==== RECORD SET ====

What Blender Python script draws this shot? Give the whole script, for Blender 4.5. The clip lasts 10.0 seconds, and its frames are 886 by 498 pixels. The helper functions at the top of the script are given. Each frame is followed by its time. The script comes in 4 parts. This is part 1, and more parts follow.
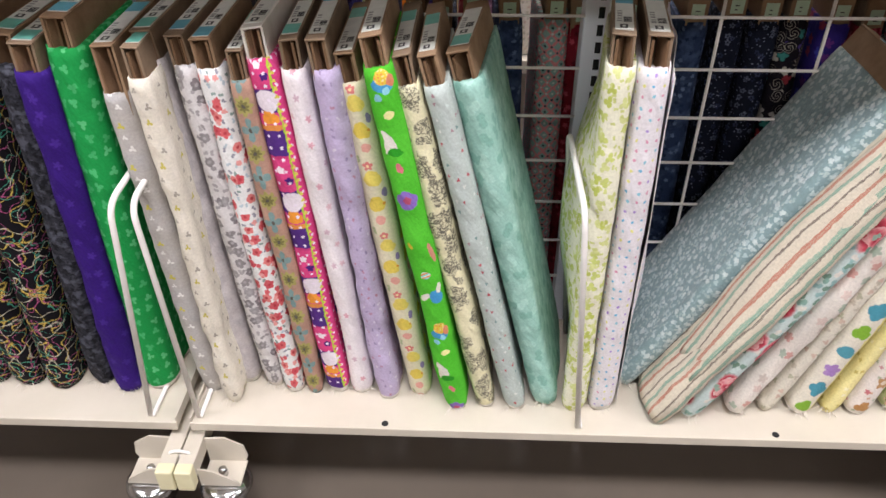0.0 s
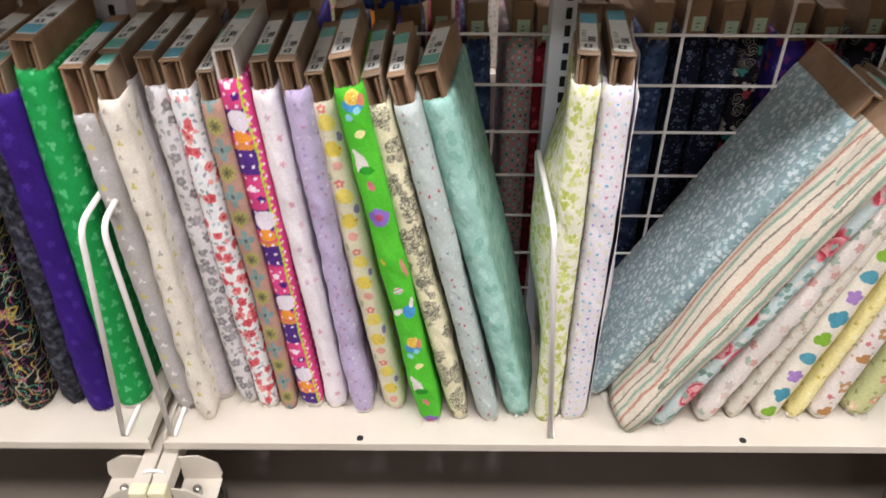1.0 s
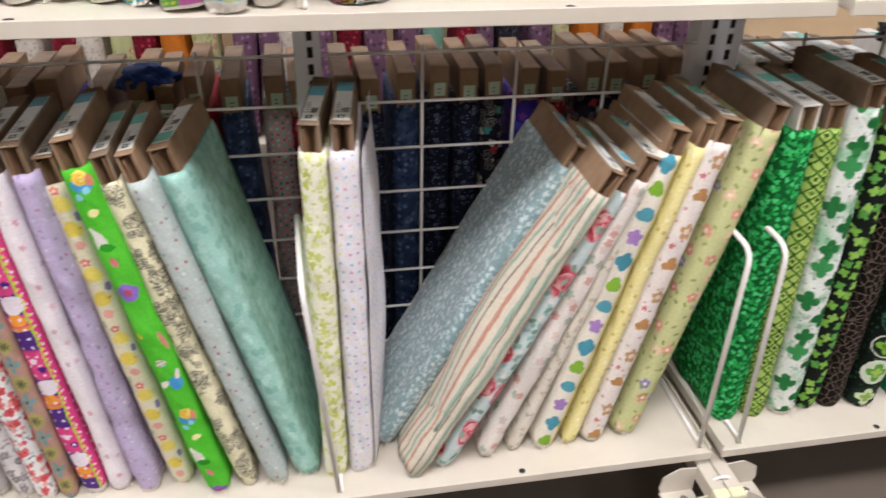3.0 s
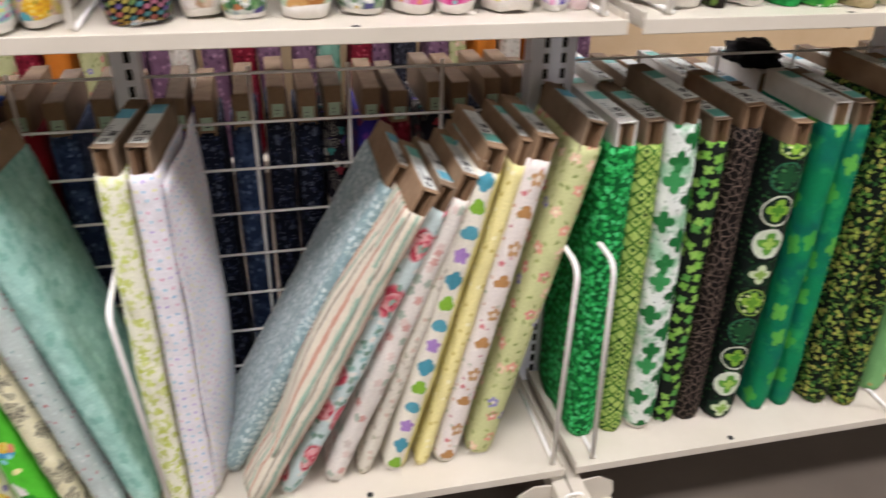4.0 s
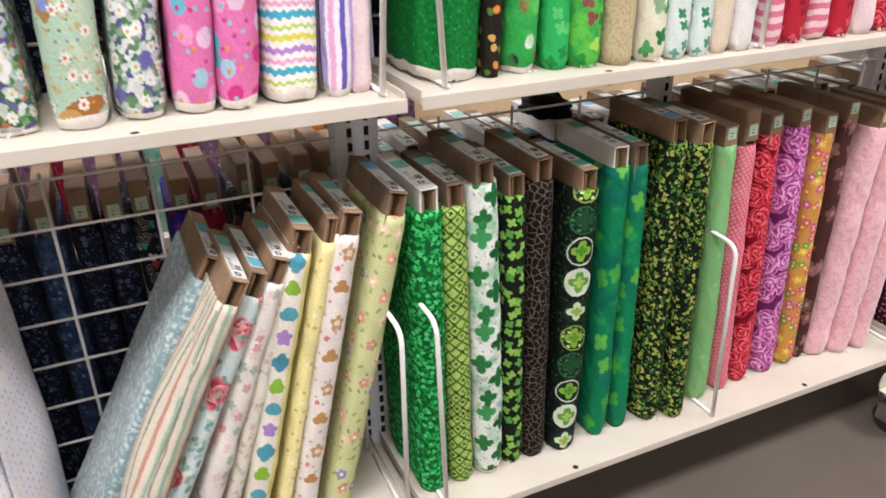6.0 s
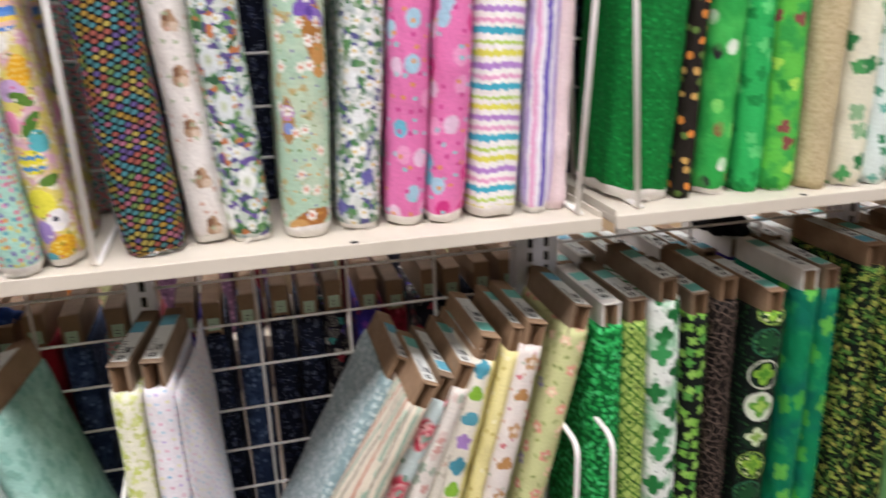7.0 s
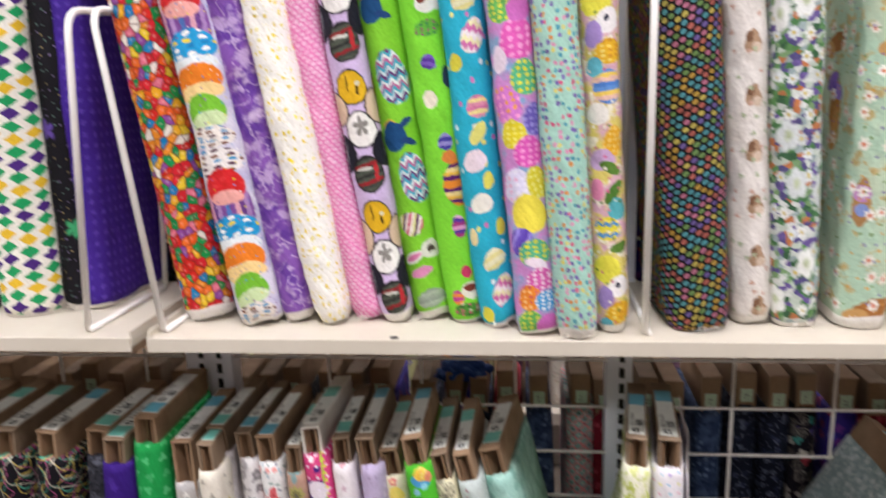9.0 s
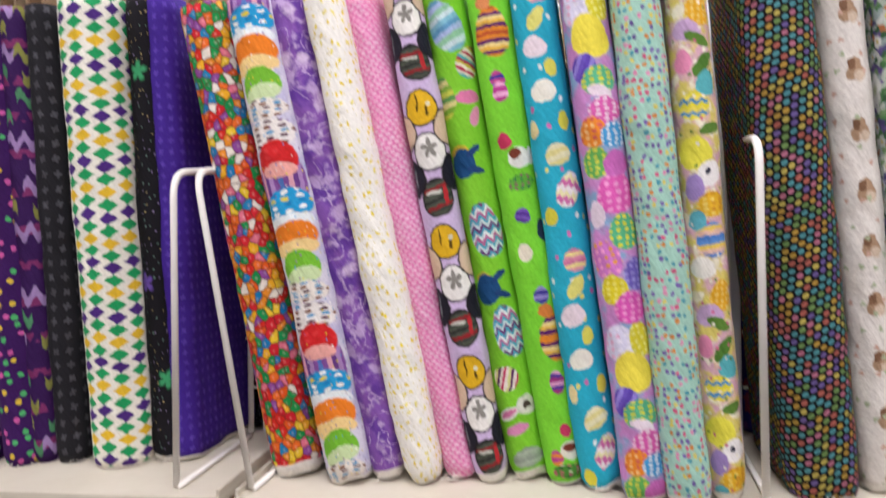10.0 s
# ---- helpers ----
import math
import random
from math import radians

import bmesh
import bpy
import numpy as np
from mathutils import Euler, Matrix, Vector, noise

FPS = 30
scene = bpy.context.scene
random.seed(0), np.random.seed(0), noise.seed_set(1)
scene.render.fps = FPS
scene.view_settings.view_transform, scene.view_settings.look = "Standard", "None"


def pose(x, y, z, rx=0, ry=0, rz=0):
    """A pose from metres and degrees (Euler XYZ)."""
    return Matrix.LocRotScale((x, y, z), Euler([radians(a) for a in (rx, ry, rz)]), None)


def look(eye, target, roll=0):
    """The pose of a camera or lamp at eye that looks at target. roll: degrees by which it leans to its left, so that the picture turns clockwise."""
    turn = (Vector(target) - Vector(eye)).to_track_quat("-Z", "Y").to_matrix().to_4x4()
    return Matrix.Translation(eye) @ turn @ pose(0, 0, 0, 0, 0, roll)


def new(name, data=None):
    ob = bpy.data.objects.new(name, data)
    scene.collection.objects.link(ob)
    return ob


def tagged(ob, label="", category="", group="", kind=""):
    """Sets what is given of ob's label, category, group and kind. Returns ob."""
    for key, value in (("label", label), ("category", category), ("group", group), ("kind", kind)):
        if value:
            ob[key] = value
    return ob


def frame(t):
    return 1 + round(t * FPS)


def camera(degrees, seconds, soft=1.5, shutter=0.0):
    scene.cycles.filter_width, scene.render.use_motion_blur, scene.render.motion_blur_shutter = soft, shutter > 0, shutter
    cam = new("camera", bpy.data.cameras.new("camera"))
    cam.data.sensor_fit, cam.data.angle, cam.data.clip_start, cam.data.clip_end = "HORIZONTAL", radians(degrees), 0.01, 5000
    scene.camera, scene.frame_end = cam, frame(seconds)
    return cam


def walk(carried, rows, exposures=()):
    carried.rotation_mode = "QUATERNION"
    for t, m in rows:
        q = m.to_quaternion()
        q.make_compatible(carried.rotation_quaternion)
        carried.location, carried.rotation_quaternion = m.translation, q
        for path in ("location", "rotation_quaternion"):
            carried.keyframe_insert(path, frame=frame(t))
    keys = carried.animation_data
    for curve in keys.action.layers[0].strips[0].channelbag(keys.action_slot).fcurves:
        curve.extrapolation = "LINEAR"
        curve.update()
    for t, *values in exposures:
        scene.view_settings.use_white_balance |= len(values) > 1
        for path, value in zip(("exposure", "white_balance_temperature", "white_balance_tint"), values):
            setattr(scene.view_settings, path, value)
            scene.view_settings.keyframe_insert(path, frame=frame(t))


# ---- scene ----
cam = camera(60.5, 10.0, soft=1.5, shutter=0.5)
PATH = [
    (0, (0.436, -0.754, 1.124), (0.366, 0.85, -0.068), -0.3),
    (0.5, (0.438, -0.762, 1.124), (0.392, 0.851, -0.057), 0.1),
    (1, (0.437, -0.76, 1.139), (0.439, 0.86, -0.034), 0.4),
    (1.2, (0.446, -0.763, 1.152), (0.47, 0.897, 0.036), -1.0),
    (1.5, (0.464, -0.758, 1.157), (0.528, 0.92, 0.07), -1.0),
    (2, (0.463, -0.759, 1.162), (0.676, 0.875, 0.029), 1.5),
    (2.5, (0.507, -0.778, 1.169), (0.761, 0.868, 0.061), 1.1),
    (2.7, (0.546, -0.796, 1.167), (0.834, 0.866, 0.092), 1.2),
    (4, (0.802, -0.852, 1.168), (1.22, 0.836, 0.181), 1.7),
    (4.5, (0.901, -0.851, 1.182), (1.482, 0.799, 0.213), 2.0),
    (5, (0.945, -0.861, 1.19), (1.63, 0.767, 0.251), 1.2),
    (5.2, (0.953, -0.861, 1.195), (1.657, 0.761, 0.261), 1.0),
    (6.3, (0.843, -0.896, 1.226), (1.694, 0.977, 0.294), -1.4),
    (6.5, (0.826, -0.901, 1.231), (1.529, 0.806, 0.463), -1.4),
    (7, (0.793, -0.875, 1.255), (1.262, 0.958, 0.608), -1.6),
    (7.5, (0.72, -0.861, 1.256), (0.989, 1.023, 0.641), -0.9),
    (8, (0.632, -0.854, 1.262), (0.742, 1.051, 0.662), -0.3),
    (8.5, (0.528, -0.84, 1.266), (0.52, 1.079, 0.705), -0.2),
    (9, (0.465, -0.82, 1.258), (0.252, 1.12, 0.819), -1.7),
    (9.5, (0.463, -0.794, 1.261), (0.096, 1.153, 0.989), -2.9),
    (10, (0.432, -0.793, 1.305), (0.047, 1.164, 1.163), -2.8),
]
walk(cam, [(t, look(eye, target, roll)) for t, eye, target, roll in PATH], exposures=[(0.0, 0.48), (1.0, 0.50), (2.0, 0.34), (2.5, 0.42), (4.0, 0.36), (4.5, 0.55), (5.0, 0.5), (6.5, 0.55), (7.0, 0.35), (7.5, 0.42), (8.5, 0.30), (9.0, 0.32), (9.5, 0.18), (10.0, 0.03)])

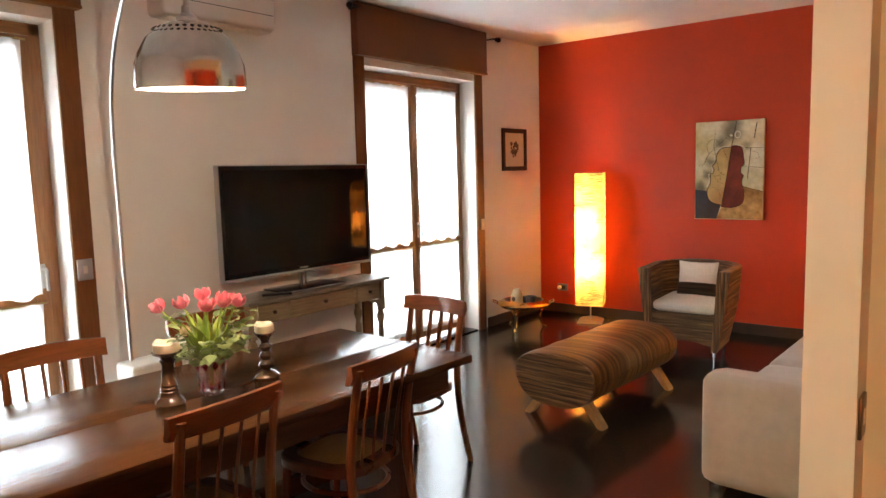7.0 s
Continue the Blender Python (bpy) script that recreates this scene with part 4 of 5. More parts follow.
television()
desk()
_r = thing("remote_control", "small black remote control on the desk", "remote control", pose(-4.22, 5.22, 0.801, 0, 0, 60))
part("case", box(-0.10, 0.10, -0.022, 0.022, 0.0, 0.016, 0.006), M_BLACK, _r)
part("buttons", box(-0.07, 0.05, -0.012, 0.012, 0.0161, 0.018), M_GREYEDGE, _r)
_r = thing("media_box", "flat white box beside the television stand", "box", pose(-4.30, 6.02, 0.801, 0, 0, 0))
part("case", box(-0.05, 0.05, -0.05, 0.05, 0.0, 0.018, 0.005), M_WHITEPVC, _r)

# ---- arc lamp ----
M_MARBLE = mat("white_marble", (0.72, 0.70, 0.66), 0.2, vary=0.05, scale=20, second=(0.62, 0.61, 0.59), mix_scale=2.5)
M_DOME = mat("polished_steel_dome", (0.60, 0.57, 0.52), 0.16, 1.0, vary=0.06, scale=30)
M_DOMEIN = mat("white_dome_lining", (0.85, 0.84, 0.80), 0.6)
M_OPAL = glow("opal_bulb", (1.0, 0.93, 0.82), 5.0)
AX, AY, AZ = -2.41, 3.54, 1.865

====

> [WORK TO COMPLETE]: Leave out the pictures and restate everything else word for word.

> [RESPONSE BELOW]:
What Blender Python script draws this shot? Give the whole script, for Blender 4.5. The clip lasts 10.0 seconds, and its frames are 886 by 498 pixels. The helper functions at the top of the script are given. Each frame is followed by its time. The script comes in 4 parts. This is part 1, and more parts follow.
0.0 s
1.0 s
3.0 s
4.0 s
6.0 s
7.0 s
9.0 s
10.0 s
# ---- helpers ----
import math
import random
from math import radians

import bmesh
import bpy
import numpy as np
from mathutils import Euler, Matrix, Vector, noise

FPS = 30
scene = bpy.context.scene
random.seed(0), np.random.seed(0), noise.seed_set(1)
scene.render.fps = FPS
scene.view_settings.view_transform, scene.view_settings.look = "Standard", "None"


def pose(x, y, z, rx=0, ry=0, rz=0):
    """A pose from metres and degrees (Euler XYZ)."""
    return Matrix.LocRotScale((x, y, z), Euler([radians(a) for a in (rx, ry, rz)]), None)


def look(eye, target, roll=0):
    """The pose of a camera or lamp at eye that looks at target. roll: degrees by which it leans to its left, so that the picture turns clockwise."""
    turn = (Vector(target) - Vector(eye)).to_track_quat("-Z", "Y").to_matrix().to_4x4()
    return Matrix.Translation(eye) @ turn @ pose(0, 0, 0, 0, 0, roll)


def new(name, data=None):
    ob = bpy.data.objects.new(name, data)
    scene.collection.objects.link(ob)
    return ob


def tagged(ob, label="", category="", group="", kind=""):
    """Sets what is given of ob's label, category, group and kind. Returns ob."""
    for key, value in (("label", label), ("category", category), ("group", group), ("kind", kind)):
        if value:
            ob[key] = value
    return ob


def frame(t):
    return 1 + round(t * FPS)


def camera(degrees, seconds, soft=1.5, shutter=0.0):
    scene.cycles.filter_width, scene.render.use_motion_blur, scene.render.motion_blur_shutter = soft, shutter > 0, shutter
    cam = new("camera", bpy.data.cameras.new("camera"))
    cam.data.sensor_fit, cam.data.angle, cam.data.clip_start, cam.data.clip_end = "HORIZONTAL", radians(degrees), 0.01, 5000
    scene.camera, scene.frame_end = cam, frame(seconds)
    return cam


def walk(carried, rows, exposures=()):
    carried.rotation_mode = "QUATERNION"
    for t, m in rows:
        q = m.to_quaternion()
        q.make_compatible(carried.rotation_quaternion)
        carried.location, carried.rotation_quaternion = m.translation, q
        for path in ("location", "rotation_quaternion"):
            carried.keyframe_insert(path, frame=frame(t))
    keys = carried.animation_data
    for curve in keys.action.layers[0].strips[0].channelbag(keys.action_slot).fcurves:
        curve.extrapolation = "LINEAR"
        curve.update()
    for t, *values in exposures:
        scene.view_settings.use_white_balance |= len(values) > 1
        for path, value in zip(("exposure", "white_balance_temperature", "white_balance_tint"), values):
            setattr(scene.view_settings, path, value)
            scene.view_settings.keyframe_insert(path, frame=frame(t))


# ---- scene ----
cam = camera(60.5, 10.0, soft=1.5, shutter=0.5)
PATH = [
    (0, (0.436, -0.754, 1.124), (0.366, 0.85, -0.068), -0.3),
    (0.5, (0.438, -0.762, 1.124), (0.392, 0.851, -0.057), 0.1),
    (1, (0.437, -0.76, 1.139), (0.439, 0.86, -0.034), 0.4),
    (1.2, (0.446, -0.763, 1.152), (0.47, 0.897, 0.036), -1.0),
    (1.5, (0.464, -0.758, 1.157), (0.528, 0.92, 0.07), -1.0),
    (2, (0.463, -0.759, 1.162), (0.676, 0.875, 0.029), 1.5),
    (2.5, (0.507, -0.778, 1.169), (0.761, 0.868, 0.061), 1.1),
    (2.7, (0.546, -0.796, 1.167), (0.834, 0.866, 0.092), 1.2),
    (4, (0.802, -0.852, 1.168), (1.22, 0.836, 0.181), 1.7),
    (4.5, (0.901, -0.851, 1.182), (1.482, 0.799, 0.213), 2.0),
    (5, (0.945, -0.861, 1.19), (1.63, 0.767, 0.251), 1.2),
    (5.2, (0.953, -0.861, 1.195), (1.657, 0.761, 0.261), 1.0),
    (6.3, (0.843, -0.896, 1.226), (1.694, 0.977, 0.294), -1.4),
    (6.5, (0.826, -0.901, 1.231), (1.529, 0.806, 0.463), -1.4),
    (7, (0.793, -0.875, 1.255), (1.262, 0.958, 0.608), -1.6),
    (7.5, (0.72, -0.861, 1.256), (0.989, 1.023, 0.641), -0.9),
    (8, (0.632, -0.854, 1.262), (0.742, 1.051, 0.662), -0.3),
    (8.5, (0.528, -0.84, 1.266), (0.52, 1.079, 0.705), -0.2),
    (9, (0.465, -0.82, 1.258), (0.252, 1.12, 0.819), -1.7),
    (9.5, (0.463, -0.794, 1.261), (0.096, 1.153, 0.989), -2.9),
    (10, (0.432, -0.793, 1.305), (0.047, 1.164, 1.163), -2.8),
]
walk(cam, [(t, look(eye, target, roll)) for t, eye, target, roll in PATH], exposures=[(0.0, 0.48), (1.0, 0.50), (2.0, 0.34), (2.5, 0.42), (4.0, 0.36), (4.5, 0.55), (5.0, 0.5), (6.5, 0.55), (7.0, 0.35), (7.5, 0.42), (8.5, 0.30), (9.0, 0.32), (9.5, 0.18), (10.0, 0.03)])

7.0 s
Continue the Blender Python (bpy) script that recreates this scene with part 4 of 5. More parts follow.
television()
desk()
_r = thing("remote_control", "small black remote control on the desk", "remote control", pose(-4.22, 5.22, 0.801, 0, 0, 60))
part("case", box(-0.10, 0.10, -0.022, 0.022, 0.0, 0.016, 0.006), M_BLACK, _r)
part("buttons", box(-0.07, 0.05, -0.012, 0.012, 0.0161, 0.018), M_GREYEDGE, _r)
_r = thing("media_box", "flat white box beside the television stand", "box", pose(-4.30, 6.02, 0.801, 0, 0, 0))
part("case", box(-0.05, 0.05, -0.05, 0.05, 0.0, 0.018, 0.005), M_WHITEPVC, _r)

# ---- arc lamp ----
M_MARBLE = mat("white_marble", (0.72, 0.70, 0.66), 0.2, vary=0.05, scale=20, second=(0.62, 0.61, 0.59), mix_scale=2.5)
M_DOME = mat("polished_steel_dome", (0.60, 0.57, 0.52), 0.16, 1.0, vary=0.06, scale=30)
M_DOMEIN = mat("white_dome_lining", (0.85, 0.84, 0.80), 0.6)
M_OPAL = glow("opal_bulb", (1.0, 0.93, 0.82), 5.0)
AX, AY, AZ = -2.41, 3.54, 1.865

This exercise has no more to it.